Murphy testified that she knew Taylor sold drugs, even if she never specifically asked him where he got his money or what was in the plastic bag he put in her trunk that night.

But then Murphy spotted the face of one of the "officers" and recognized a man she knew as Khalif, an older man with whom she had a three-month sexual relationship when she was 15.

"I knew it was something else, because I knew he wasn't a cop," Murphy said.

Murphy, the prosecution's key witness against Tuck, whom she identified as Khalif, will return to the witness stand tomorrow morning in the Common Pleas Court trial before Judge Lisa M. Rau.

Murphy - by turns nervous, frustrated, angry and in tears - today reprised her testimony from the first trial, telling the jury how the men who accosted her and Taylor had handcuffed them, blindfolded them with duct tape, and then drove them to a garage or warehouse, where she listened to Taylor screaming and begging for his life for about 20 minutes.

"You don't need to do this. I can get people to bring you what you want," Murphy testified she heard Taylor telling their captors.

Murphy said she was held for about four hours before her captors drove her to an alley off 31st Street in Strawberry Mansion.

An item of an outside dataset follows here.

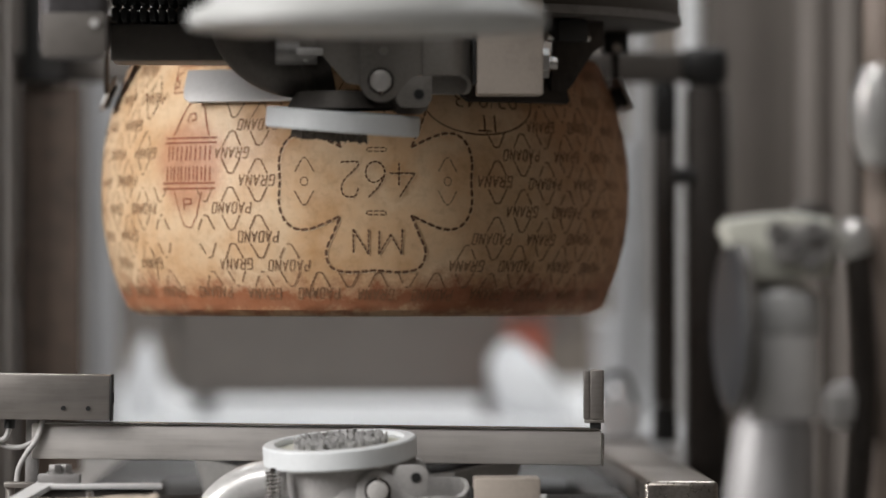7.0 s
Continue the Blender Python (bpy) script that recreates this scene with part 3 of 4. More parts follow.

She said they told her that they had her driver's license and would kill her family if she told anyone what happened.

After removing the duct tape, Murphy said, she walked to a service station at 31st and York Streets and called her sister about 5:50 a.m. on Aug. 27, 2006.

Tuck, 36, formerly of the Overbrook section of West Philadelphia, remains the only one of about six men identified and charged in Taylor's kidnapping, disappearance and apparent murder.

Today, Assistant District Attorney Gonen Haklay told the jury in his opening statement that the evidence would show that Taylor was a drug dealer.

Haklay called Tuck a "member of this conspiracy to rob this drug dealer of his money and his drugs."

Defense Attorney Gary Silver said he would present alibi witnesses to prove that Tuck was somewhere else at the time of the kidnapping.

"This is a story by one witness - Caren Murphy," Silver said, telling the jury that she lied and implicated Tuck because police did not initially believe her kidnapping story.

An earlier Common Pleas Court jury deadlocked in Tuck's first trial in May 2007.

Although Murphy's testimony was similar to hers in the first trial, Haklay in his opening statement revealed new evidence that was not available in the first trial.

Haklay said a federal drug agent working in South Jersey had helped investigators recover cell-phone records that led to a man named Lester Smith, a drug broker who Haklay said will testify about helping Taylor sell two kilograms of cocaine for about $40,000.

Haklay told the jury that the cell-phone records would show that Smith and another man were in contact with a third alleged drug dealer named Kevin Andrews.

Andrews' cell phone, in turn, was "in almost constant contact with Tuck's house" in the 6200 block of Jefferson Street, Haklay said.

"Kevin Andrews still visits this defendant," Haklay said, gesturing toward Tuck. "He's been knee-deep in this from the first moment."